**Exercise goal**. Copy out each line exactly; pictures stay out of the copy.

**Source excerpt**.
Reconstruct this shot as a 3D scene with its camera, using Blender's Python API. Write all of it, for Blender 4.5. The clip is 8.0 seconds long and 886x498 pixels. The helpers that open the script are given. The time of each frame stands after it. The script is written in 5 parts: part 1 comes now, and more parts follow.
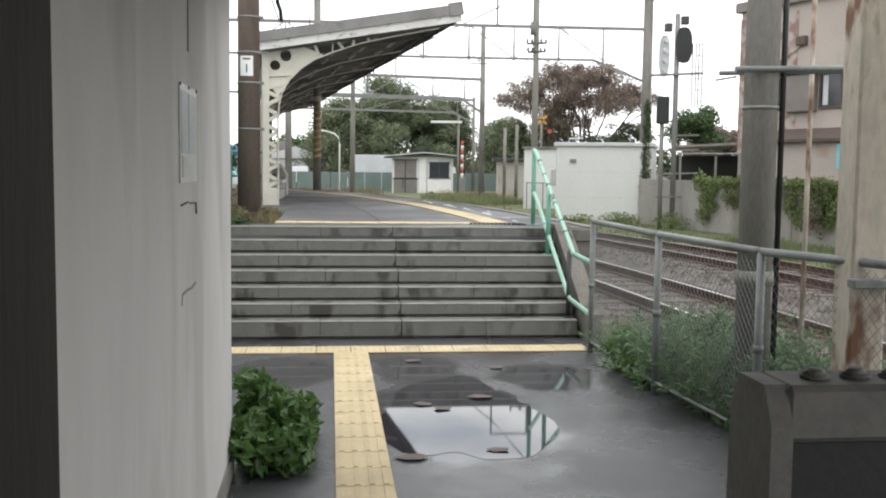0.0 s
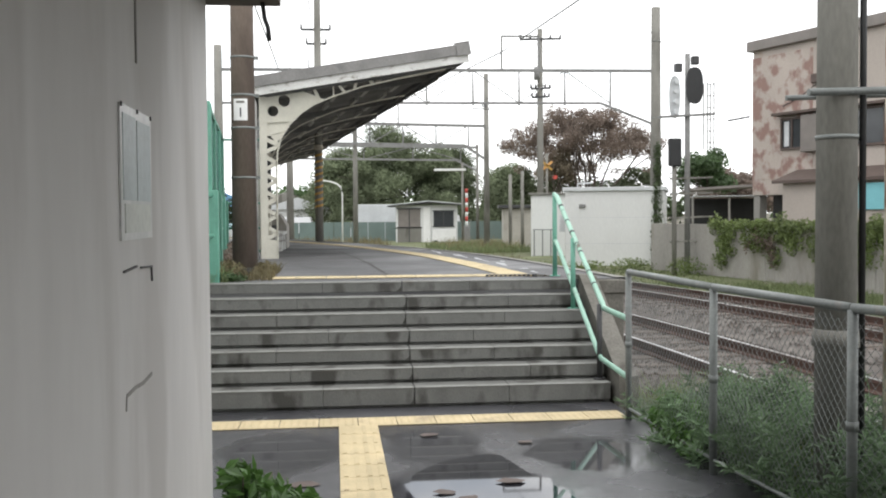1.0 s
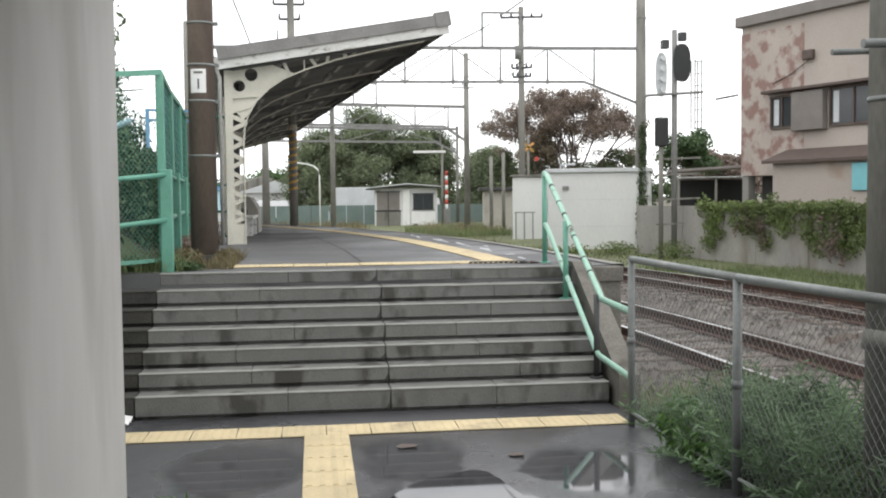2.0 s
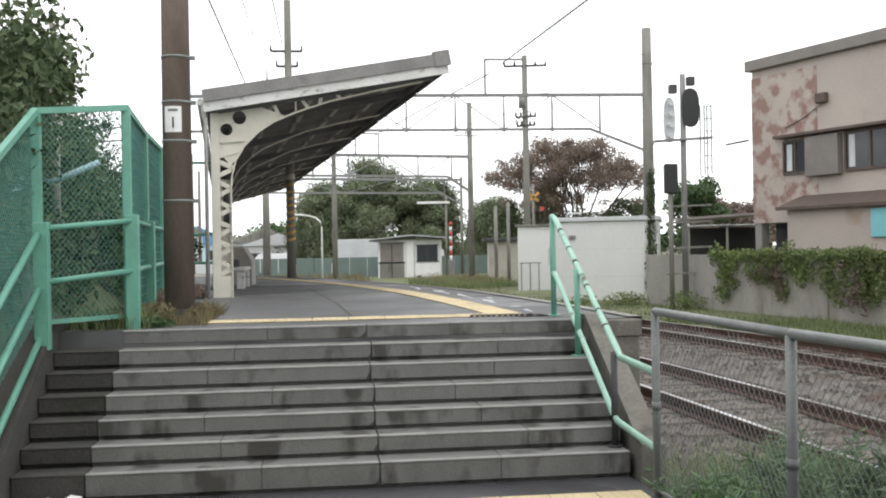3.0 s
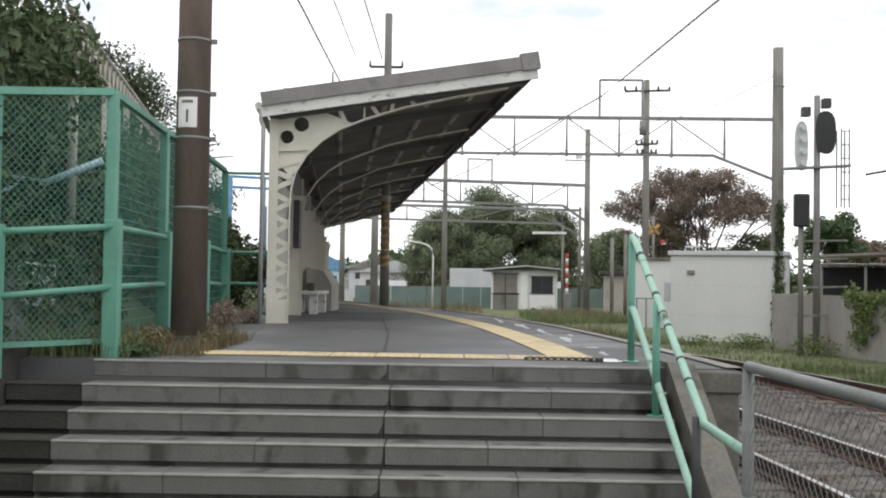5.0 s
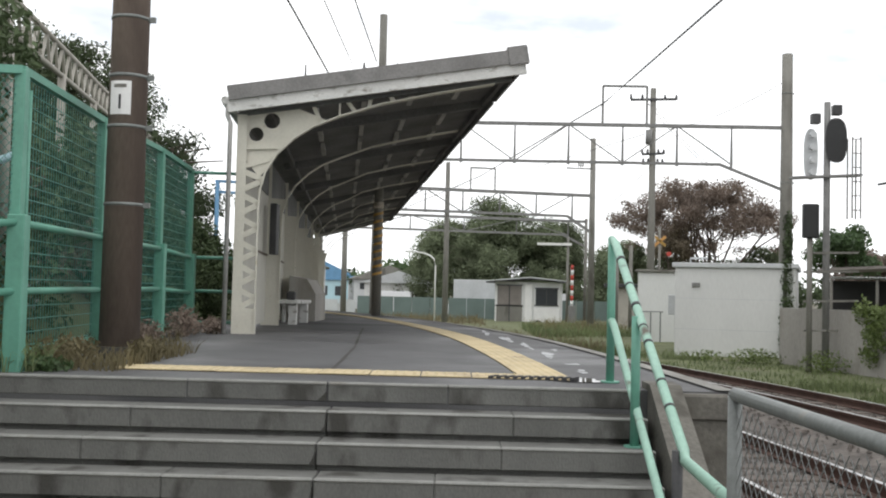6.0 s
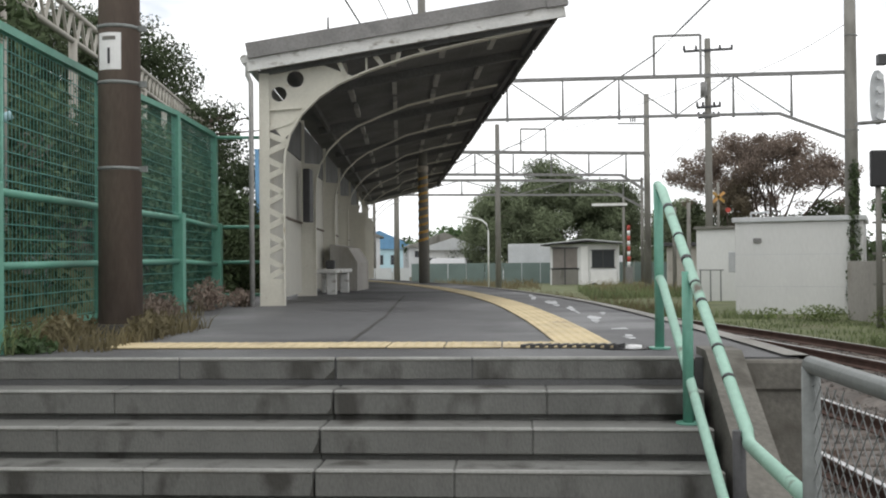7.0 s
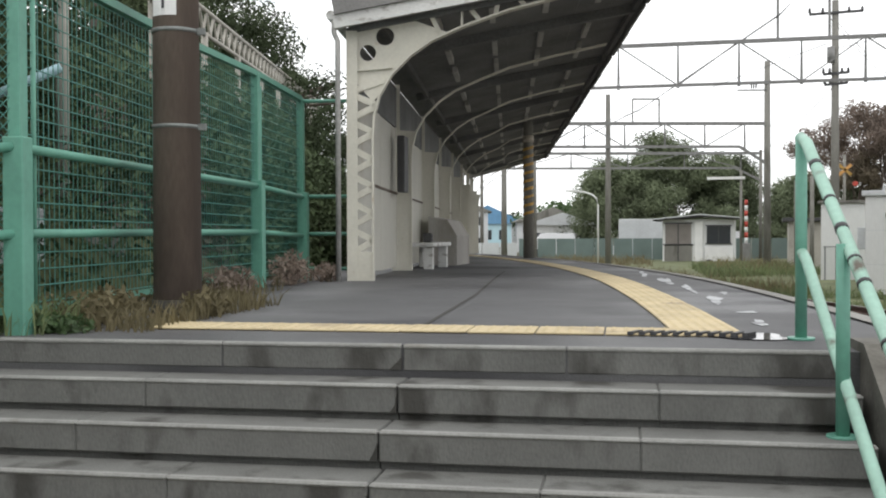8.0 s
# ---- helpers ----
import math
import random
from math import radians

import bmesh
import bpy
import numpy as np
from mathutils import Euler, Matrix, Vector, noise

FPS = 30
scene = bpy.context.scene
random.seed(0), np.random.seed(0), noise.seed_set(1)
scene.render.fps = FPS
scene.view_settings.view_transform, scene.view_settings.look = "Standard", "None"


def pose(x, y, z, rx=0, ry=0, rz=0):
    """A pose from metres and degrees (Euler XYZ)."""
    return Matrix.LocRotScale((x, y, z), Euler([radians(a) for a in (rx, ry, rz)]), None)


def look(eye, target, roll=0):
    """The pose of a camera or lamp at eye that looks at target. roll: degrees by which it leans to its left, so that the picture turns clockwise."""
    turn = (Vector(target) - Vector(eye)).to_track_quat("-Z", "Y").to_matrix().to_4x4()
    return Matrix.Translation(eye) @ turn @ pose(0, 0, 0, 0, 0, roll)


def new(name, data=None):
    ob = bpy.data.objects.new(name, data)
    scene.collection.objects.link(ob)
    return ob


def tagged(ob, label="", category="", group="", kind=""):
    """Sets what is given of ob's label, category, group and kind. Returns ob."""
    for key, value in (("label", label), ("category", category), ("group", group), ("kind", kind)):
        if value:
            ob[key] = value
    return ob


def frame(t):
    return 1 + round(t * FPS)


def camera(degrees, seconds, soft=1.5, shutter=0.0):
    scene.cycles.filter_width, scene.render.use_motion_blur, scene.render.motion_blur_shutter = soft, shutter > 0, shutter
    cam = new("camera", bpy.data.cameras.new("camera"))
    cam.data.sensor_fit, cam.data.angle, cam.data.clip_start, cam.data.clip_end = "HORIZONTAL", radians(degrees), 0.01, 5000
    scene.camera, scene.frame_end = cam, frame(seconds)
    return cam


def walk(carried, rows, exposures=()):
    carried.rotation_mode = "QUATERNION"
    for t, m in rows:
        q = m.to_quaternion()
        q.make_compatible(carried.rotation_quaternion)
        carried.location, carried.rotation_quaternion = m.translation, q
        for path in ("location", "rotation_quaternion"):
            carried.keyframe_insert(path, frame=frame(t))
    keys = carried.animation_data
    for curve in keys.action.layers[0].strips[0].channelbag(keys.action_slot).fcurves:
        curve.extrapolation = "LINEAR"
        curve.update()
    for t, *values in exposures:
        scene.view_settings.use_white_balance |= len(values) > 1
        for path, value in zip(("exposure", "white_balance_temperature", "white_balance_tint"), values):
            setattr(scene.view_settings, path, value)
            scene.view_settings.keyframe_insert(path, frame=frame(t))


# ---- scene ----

**Task response**.
Reconstruct this shot as a 3D scene with its camera, using Blender's Python API. Write all of it, for Blender 4.5. The clip is 8.0 seconds long and 886x498 pixels. The helpers that open the script are given. The time of each frame stands after it. The script is written in 5 parts: part 1 comes now, and more parts follow.
0.0 s
1.0 s
2.0 s
3.0 s
5.0 s
6.0 s
7.0 s
8.0 s
# ---- helpers ----
import math
import random
from math import radians

import bmesh
import bpy
import numpy as np
from mathutils import Euler, Matrix, Vector, noise

FPS = 30
scene = bpy.context.scene
random.seed(0), np.random.seed(0), noise.seed_set(1)
scene.render.fps = FPS
scene.view_settings.view_transform, scene.view_settings.look = "Standard", "None"


def pose(x, y, z, rx=0, ry=0, rz=0):
    """A pose from metres and degrees (Euler XYZ)."""
    return Matrix.LocRotScale((x, y, z), Euler([radians(a) for a in (rx, ry, rz)]), None)


def look(eye, target, roll=0):
    """The pose of a camera or lamp at eye that looks at target. roll: degrees by which it leans to its left, so that the picture turns clockwise."""
    turn = (Vector(target) - Vector(eye)).to_track_quat("-Z", "Y").to_matrix().to_4x4()
    return Matrix.Translation(eye) @ turn @ pose(0, 0, 0, 0, 0, roll)


def new(name, data=None):
    ob = bpy.data.objects.new(name, data)
    scene.collection.objects.link(ob)
    return ob


def tagged(ob, label="", category="", group="", kind=""):
    """Sets what is given of ob's label, category, group and kind. Returns ob."""
    for key, value in (("label", label), ("category", category), ("group", group), ("kind", kind)):
        if value:
            ob[key] = value
    return ob


def frame(t):
    return 1 + round(t * FPS)


def camera(degrees, seconds, soft=1.5, shutter=0.0):
    scene.cycles.filter_width, scene.render.use_motion_blur, scene.render.motion_blur_shutter = soft, shutter > 0, shutter
    cam = new("camera", bpy.data.cameras.new("camera"))
    cam.data.sensor_fit, cam.data.angle, cam.data.clip_start, cam.data.clip_end = "HORIZONTAL", radians(degrees), 0.01, 5000
    scene.camera, scene.frame_end = cam, frame(seconds)
    return cam


def walk(carried, rows, exposures=()):
    carried.rotation_mode = "QUATERNION"
    for t, m in rows:
        q = m.to_quaternion()
        q.make_compatible(carried.rotation_quaternion)
        carried.location, carried.rotation_quaternion = m.translation, q
        for path in ("location", "rotation_quaternion"):
            carried.keyframe_insert(path, frame=frame(t))
    keys = carried.animation_data
    for curve in keys.action.layers[0].strips[0].channelbag(keys.action_slot).fcurves:
        curve.extrapolation = "LINEAR"
        curve.update()
    for t, *values in exposures:
        scene.view_settings.use_white_balance |= len(values) > 1
        for path, value in zip(("exposure", "white_balance_temperature", "white_balance_tint"), values):
            setattr(scene.view_settings, path, value)
            scene.view_settings.keyframe_insert(path, frame=frame(t))


# ---- scene ----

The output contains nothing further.